Aufgrund fehlender statistischer Daten kann das sogenannte Dunkelfeld - die der Polizei nicht bekannt gewordene Kriminalität - in der PKS nicht abgebildet werden. So können z. B. Änderungen im Anzeigeverhalten der Bevölkerung die Grenze zwischen dem Hell- und dem Dunkelfeld verschieben, ohne dass sich der Umfang der tatsächlichen Kriminalität verändert hat.

Insofern unterliegt die Erfassung von Straftaten in der PKS u. a. den Einflussfaktoren Anzeigeverhalten, polizeiliche Kontrollintensität sowie gegebenenfalls erfolgte Änderungen des Strafrechts. Auf diesen Umstand wird bei der Veröffentlichung der Polizeilichen Kriminalstatistik für Niedersachsen, so zuletzt am 26. Februar 2018, hingewiesen.

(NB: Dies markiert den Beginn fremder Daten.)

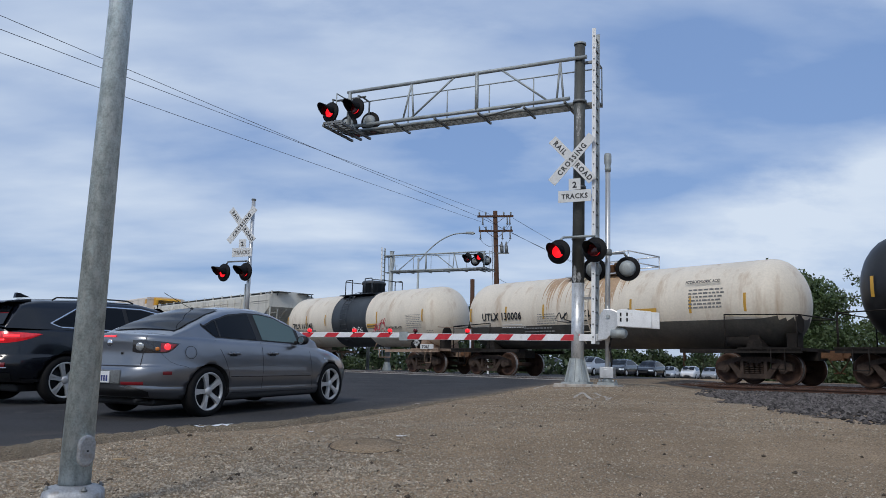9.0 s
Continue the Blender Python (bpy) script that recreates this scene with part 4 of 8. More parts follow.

In diesem Kontext ist hervorzuheben, dass Niedersachsen nunmehr schon zum dritten Mal - übrigens als einziges Bundesland - zur Aufhellung des Dunkelfeldes eine „Befragung zu Sicherheit und Kriminalität“, eine sogenannte Dunkelfeldstudie, durchgeführt hat, deren Ergebnisse zeitgleich mit der oben genannten Präsentation der Polizeilichen Kriminalstatistik veröffentlicht wurden.

Nach Kenntnis der Landesregierung wurde eine derartige gemeinsame Präsentation der Kriminalitätslage - Hellfeld und Dunkelfeld - damit erstmals durch Niedersachsen durchgeführt. Mit der seit dem Jahr 2013 im Abstand von zwei Jahren durch das Landeskriminalamt Niedersachsen durchgeführten oben genannten periodischen Dunkelfeldstudie schafft Niedersachsen somit neben der PKS eine weitere Grundlage, um die Entwicklung der Sicherheitslage im Land noch besser bewerten zu können.

Im Jahr 2017 wurden - wie in den vorherigen Studien - insgesamt 40 000 niedersächsische Bürgerinnen und Bürger im Alter ab 16 Jahren anonym befragt. Aufgrund des regelmäßig sehr hohen Rücklaufs der versandten Fragebögen - im letzten Jahr waren es 45,2 % - bildete die Stichprobe die niedersächsische Bevölkerung nach Alter und Geschlecht repräsentativ ab, sodass sich die Ergebnisse ohne Einschränkung auf Niedersachsen übertragen lassen.

Zusätzlich wurde jeweils einmalig ein separates Befragungsmodul integriert. 2013 war es Partnergewalt, 2015 Cybercrime und 2017 Hasskriminalität. Niedersachsen war das erste Bundesland, das mit der „Befragung zu Sicherheit und Kriminalität“

eine periodische Befragung, also eine sich wiederholende Befragung, dieser Art durchführte. Mittlerweile folgen andere Länder diesem Beispiel, auch Anstrengungen zur Etablierung einer bundesweiten Dunkelfeldforschung orientieren sich stark an der niedersächsischen Studie.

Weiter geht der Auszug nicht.